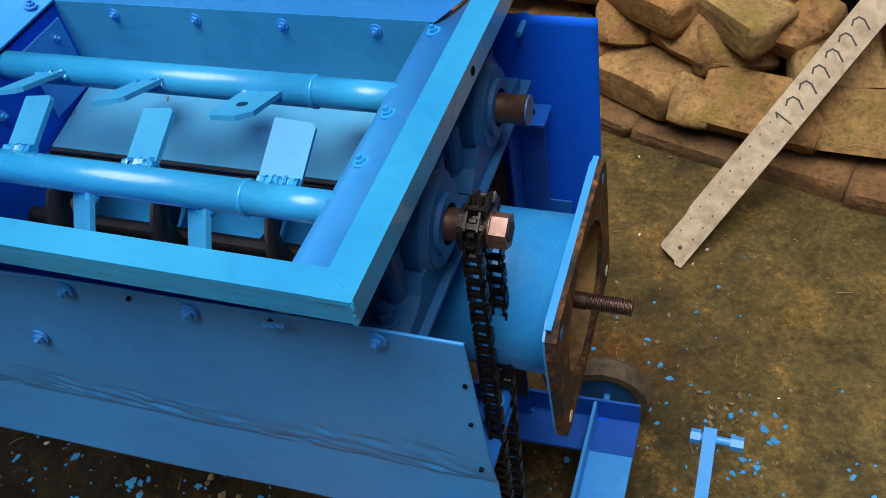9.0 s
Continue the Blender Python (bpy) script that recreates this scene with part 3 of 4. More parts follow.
# ---- mixing trough ----
TZ = 0.722
DY, DZ, DR = 0.264, 0.665, 0.083
# front wall in the shaded blue, lit back wall in a paler one
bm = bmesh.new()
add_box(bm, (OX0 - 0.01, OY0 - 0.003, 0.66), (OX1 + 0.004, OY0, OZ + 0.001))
wall_f = part("trough_wall", bm, SHADED_BLUE, machine)
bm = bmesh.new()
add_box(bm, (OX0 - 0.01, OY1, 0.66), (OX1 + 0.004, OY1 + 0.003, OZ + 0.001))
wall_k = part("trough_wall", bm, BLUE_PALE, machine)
for x, z in ((1.011, 0.848), (0.884, 0.848), (0.735, 0.848), (0.955, 0.795), (0.83, 0.79)):
    bolt((x, OY0, z), (0, 1, 0), wall_f, 0.005, 0.005)
for x, z in ((1.02, 0.848), (0.90, 0.848), (0.78, 0.848), (0.66, 0.848)):
    bolt((x, OY1, z), (0, -1, 0), wall_k, 0.005, 0.005)
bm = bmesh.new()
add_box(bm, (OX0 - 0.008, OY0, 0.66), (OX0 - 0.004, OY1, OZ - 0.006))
wall_a = part("trough_end", bm, SHADED_BLUE, machine)
bm = bmesh.new()
add_box(bm, (OX0 - 0.004, 0.372, 0.74), (OX0 - 0.001, 0.452, 0.842), 0.0008)
part("patch_plate", bm, BLUE, wall_a)
for y, z in ((0.43, 0.825), (0.262, 0.838), (0.22, 0.842), (0.15, 0.835), (0.09, 0.83), (0.30, 0.80)):
    bolt((OX0 - 0.002, y, z), (1, 0, 0), wall_a, 0.0045, 0.006)
# outer end wall blackened: the shadow behind the bearings is in its colour
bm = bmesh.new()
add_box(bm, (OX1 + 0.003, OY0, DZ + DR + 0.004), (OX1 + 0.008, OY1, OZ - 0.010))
part("trough_end", bm, NEAR_BLACK, machine)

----

Copy out all lines where the word "part" appears.

Continue the Blender Python (bpy) script that recreates this scene with part 3 of 4. More parts follow.
wall_f = part("trough_wall", bm, SHADED_BLUE, machine)
wall_k = part("trough_wall", bm, BLUE_PALE, machine)
wall_a = part("trough_end", bm, SHADED_BLUE, machine)
part("patch_plate", bm, BLUE, wall_a)
part("trough_end", bm, NEAR_BLACK, machine)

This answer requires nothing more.